Navigating the Path Forward

So where does this leave us? The defense AI transformation is neither pure opportunity nor pure crisis—it’s both simultaneously, depending on where you sit.

For early-career professionals with AI skills, defense represents an unexpected frontier with premium compensation and intellectually challenging problems. For mid-career defense workers without AI literacy, it’s an existential threat requiring urgent reskilling. For the government, it’s a talent crisis that threatens core national security capabilities. For AI ethics advocates, it’s a concerning acceleration of military AI with insufficient safeguards.

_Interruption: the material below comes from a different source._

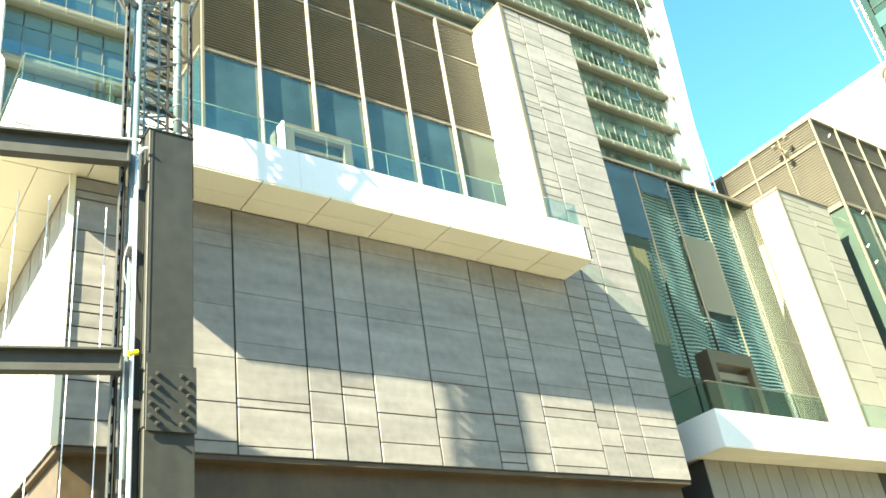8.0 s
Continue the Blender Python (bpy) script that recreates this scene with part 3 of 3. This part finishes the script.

If you’re an individual navigating this landscape, the path forward depends on your values and circumstances. If you’re in tech and willing to work on defense applications, opportunities are abundant—but come with ethical complexity you should think through carefully. If you’re in traditional defense roles, AI upskilling isn’t optional anymore; it’s survival. Start with accessible programs in AI literacy even if you won’t become an engineer.

For employers and policymakers, the challenges are structural. The government needs creative solutions beyond salary: faster hiring processes, “excepted service” authorities for AI roles, loan forgiveness programs, or national service-style programs that make public sector AI work attractive for reasons beyond compensation. Defense contractors need to invest not just in acquiring AI talent but in retraining existing workforces.

Educational institutions must continue accelerating interdisciplinary programs that prepare students for careers that blend technical, ethical, and domain expertise. We need pathways that don’t require four additional years of education for professionals seeking to transition.

The defense AI transformation is a preview of how advanced AI will reshape every sector—with dramatic opportunities, significant dislocations, and complex ethical questions. The organizations and individuals who succeed will be those who embrace the technical transformation while grappling honestly with its human and ethical dimensions. The new arms race isn’t just for AI superiority—it’s for the talent to develop it responsibly.